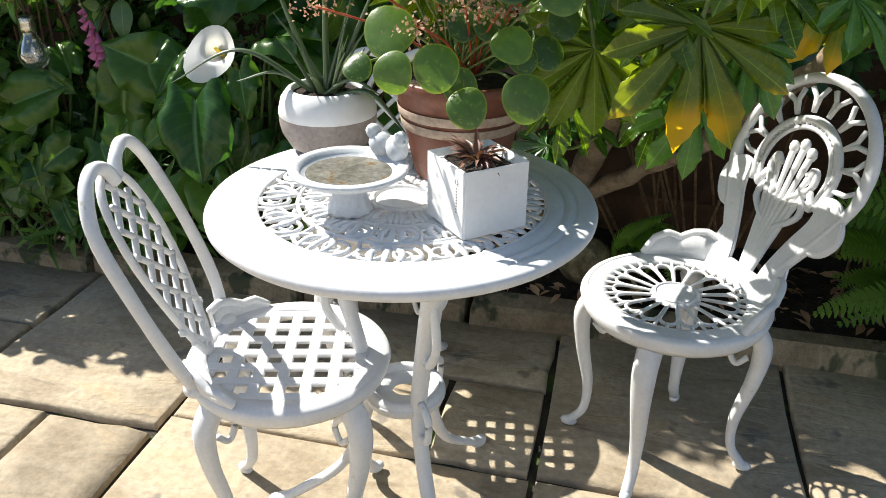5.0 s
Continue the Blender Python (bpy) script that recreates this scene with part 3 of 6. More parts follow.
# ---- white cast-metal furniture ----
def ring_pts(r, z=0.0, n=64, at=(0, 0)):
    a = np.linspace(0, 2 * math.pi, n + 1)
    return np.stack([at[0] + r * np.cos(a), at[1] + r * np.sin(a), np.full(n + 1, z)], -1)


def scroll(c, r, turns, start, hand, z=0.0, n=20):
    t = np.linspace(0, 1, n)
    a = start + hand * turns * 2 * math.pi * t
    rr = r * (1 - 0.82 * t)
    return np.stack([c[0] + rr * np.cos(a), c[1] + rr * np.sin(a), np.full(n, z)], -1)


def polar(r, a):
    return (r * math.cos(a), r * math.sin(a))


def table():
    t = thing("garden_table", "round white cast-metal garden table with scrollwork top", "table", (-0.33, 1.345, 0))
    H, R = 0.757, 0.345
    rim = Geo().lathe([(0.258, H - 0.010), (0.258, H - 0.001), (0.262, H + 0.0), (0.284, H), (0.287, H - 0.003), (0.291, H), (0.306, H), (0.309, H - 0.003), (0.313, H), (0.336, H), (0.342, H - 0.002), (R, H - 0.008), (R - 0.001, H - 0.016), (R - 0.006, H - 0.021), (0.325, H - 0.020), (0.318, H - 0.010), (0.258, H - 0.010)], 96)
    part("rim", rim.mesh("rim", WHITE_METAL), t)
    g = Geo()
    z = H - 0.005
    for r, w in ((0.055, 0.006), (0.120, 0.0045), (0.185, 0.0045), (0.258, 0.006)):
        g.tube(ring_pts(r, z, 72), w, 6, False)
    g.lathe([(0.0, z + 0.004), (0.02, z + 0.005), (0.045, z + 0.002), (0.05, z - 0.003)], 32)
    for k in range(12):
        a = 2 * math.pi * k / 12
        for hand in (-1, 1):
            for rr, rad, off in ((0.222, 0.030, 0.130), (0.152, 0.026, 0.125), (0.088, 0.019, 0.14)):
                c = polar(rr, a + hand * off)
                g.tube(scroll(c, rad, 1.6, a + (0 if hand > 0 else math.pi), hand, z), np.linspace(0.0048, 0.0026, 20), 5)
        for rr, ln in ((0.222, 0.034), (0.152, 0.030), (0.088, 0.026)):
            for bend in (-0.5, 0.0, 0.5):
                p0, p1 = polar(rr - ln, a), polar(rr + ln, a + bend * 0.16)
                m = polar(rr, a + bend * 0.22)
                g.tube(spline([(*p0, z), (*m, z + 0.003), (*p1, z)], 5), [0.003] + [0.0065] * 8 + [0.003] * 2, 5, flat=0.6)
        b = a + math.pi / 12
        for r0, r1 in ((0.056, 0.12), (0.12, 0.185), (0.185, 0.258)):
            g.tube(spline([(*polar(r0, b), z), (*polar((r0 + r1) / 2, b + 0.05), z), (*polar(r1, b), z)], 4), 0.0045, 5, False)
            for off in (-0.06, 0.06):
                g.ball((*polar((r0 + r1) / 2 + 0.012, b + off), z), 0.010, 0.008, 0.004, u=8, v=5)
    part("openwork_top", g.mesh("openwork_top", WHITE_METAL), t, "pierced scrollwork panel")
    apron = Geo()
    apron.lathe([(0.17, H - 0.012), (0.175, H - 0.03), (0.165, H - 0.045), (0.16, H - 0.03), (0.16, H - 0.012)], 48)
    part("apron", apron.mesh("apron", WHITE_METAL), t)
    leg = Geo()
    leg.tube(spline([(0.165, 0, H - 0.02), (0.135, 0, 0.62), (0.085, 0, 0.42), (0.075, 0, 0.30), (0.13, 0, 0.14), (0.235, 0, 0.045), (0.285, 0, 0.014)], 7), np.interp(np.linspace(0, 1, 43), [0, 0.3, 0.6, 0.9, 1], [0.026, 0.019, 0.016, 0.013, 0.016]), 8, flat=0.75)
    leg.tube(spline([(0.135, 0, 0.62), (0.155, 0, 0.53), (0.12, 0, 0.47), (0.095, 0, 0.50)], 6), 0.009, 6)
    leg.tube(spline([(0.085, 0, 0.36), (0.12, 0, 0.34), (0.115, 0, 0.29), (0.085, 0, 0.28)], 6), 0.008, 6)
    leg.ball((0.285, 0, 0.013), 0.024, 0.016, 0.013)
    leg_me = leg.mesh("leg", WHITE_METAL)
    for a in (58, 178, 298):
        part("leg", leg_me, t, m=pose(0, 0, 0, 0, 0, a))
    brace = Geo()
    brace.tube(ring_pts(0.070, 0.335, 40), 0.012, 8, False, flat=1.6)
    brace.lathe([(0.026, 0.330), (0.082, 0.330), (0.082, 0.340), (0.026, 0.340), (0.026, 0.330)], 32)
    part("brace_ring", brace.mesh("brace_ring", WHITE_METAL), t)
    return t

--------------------

_AIM OF THE TASK:_ Working from the data above, extract solely the lines from the one containing "Continue the Blender" through the one containing "return (r * math.cos(a), r * math.sin(a))", exactly as they appear, both included.

_SOLUTION TO THIS EXERCISE:_
Continue the Blender Python (bpy) script that recreates this scene with part 3 of 6. More parts follow.
# ---- white cast-metal furniture ----
def ring_pts(r, z=0.0, n=64, at=(0, 0)):
    a = np.linspace(0, 2 * math.pi, n + 1)
    return np.stack([at[0] + r * np.cos(a), at[1] + r * np.sin(a), np.full(n + 1, z)], -1)


def scroll(c, r, turns, start, hand, z=0.0, n=20):
    t = np.linspace(0, 1, n)
    a = start + hand * turns * 2 * math.pi * t
    rr = r * (1 - 0.82 * t)
    return np.stack([c[0] + rr * np.cos(a), c[1] + rr * np.sin(a), np.full(n, z)], -1)


def polar(r, a):
    return (r * math.cos(a), r * math.sin(a))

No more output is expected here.